Key Transportation Trends Revealed in New Report from NASSTRAC

Study confirms shipper collaboration with providers via network optimization and technology investments to reduce transit times and achieve productivity


Numerous shippers and transportation executives with manufacturers, retailers, wholesalers and distributors in the supply chain space confirm that they use collaboration and technology, along with shifting modes, as common solutions to moving freight through their corporate supply chains, according to NASSTRAC’s “Freight Transportation 2013” report.

In its first annual study, the National Shippers Strategic Transportation Council (NASSTRAC), a shipper association which provides education, advocacy and provider relations to the transportation industry, conducted this study to explore shippers’ perspectives of emerging trends in freight transportation.

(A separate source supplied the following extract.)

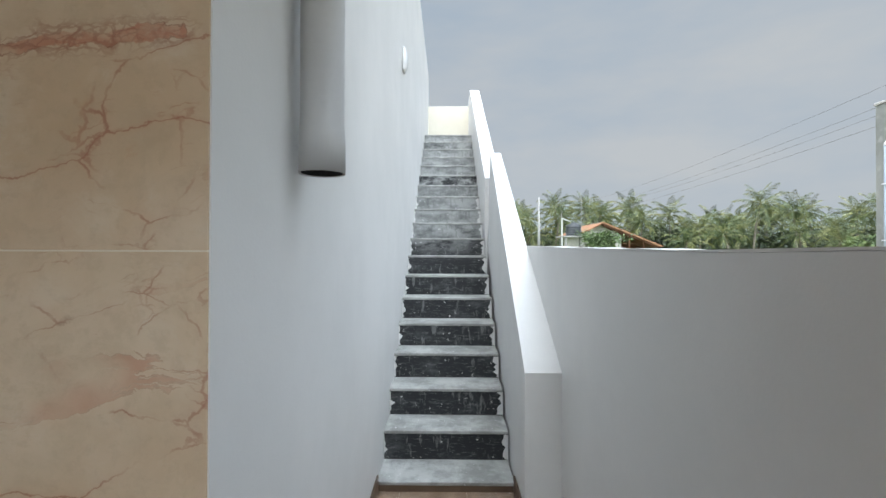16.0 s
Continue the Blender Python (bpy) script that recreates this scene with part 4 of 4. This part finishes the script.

Based upon industry responses, the report addresses issues related to business strategy, collaboration practices, carrier selection, rates, capacity, mode selection, outsourcing, advocacy issues, technology and sustainability.

Key trends highlighted in this report confirm that:

 

  • Companies acknowledge the value in supply chain management and continue to develop long-term strategies. Nearly 89 percent said their company has a long-term supply chain strategy defined as a minimum of three years. Nearly all shipper participants (96.9 percent) said they have a transportation planning strategy tied directly to their overall supply chain strategy
  • There are significant collaboration efforts occurring in the supply chain, particularly among shippers. Nearly 33 percent of shippers in the survey said they collaborate with their providers for productivity gains, and an additional 54.9 percent said they collaborate with other shippers as well as their providers. Shippers find efficiencies and productivity gains through collaboration in these areas: network optimization (38.6 percent), mode shifts (31.6 percent), technology investments and enhancements (21.1 percent), and reducing transit times (18.4 percent)
  • When selecting the carrier partners, shippers said they find the most import criteria to be rates (50.9 percent), reliability of on-time delivery (47.4 percent), and financial stability (18.4 percent). Most said that performance measurement is an important component of their carrier relationships, with 91.5 percent currently benchmarking rates and service
  • Shippers said they expect truckload and LTL rates to experience the highest rate increases of all modes, with 47.4 percent of shippers saying LTL rates will increase and 45.6 percent expecting truckload rate increases. Nearly 33 percent expect increases in intermodal rates
  • While over-the-road trucking continues to be the primary mode of transportation in moving freight through corporate supply chains, a significant number (37.7 percent) shifted freight to rail/intermodal in the past year. Approximately 42 percent said the primary reason for this modal shift was to save costs. There’s still more change to come, with 57.7 percent anticipating a modal shift in their transportation strategy during 2013
  • Outsourcing continues to be a common practice among shippers, but a significant number of shippers (37.2 percent) outsource 25 percent or less of their transportation spend to third-party logistics companies. Another 23.3 percent outsource 26 to 50 percent of their freight spend
  • Technology plays an increasingly powerful role in the supply chain and shippers recognize its importance. In fact, an overwhelming majority (81.7 percent) of shippers continue to make investments in transportation technology. Most common technology investments by shippers (42.1 percent) are in transportation management systems (route optimization, and shipment aggregation)

 

These findings are courtesy of the National Shippers Strategic Transportation Council.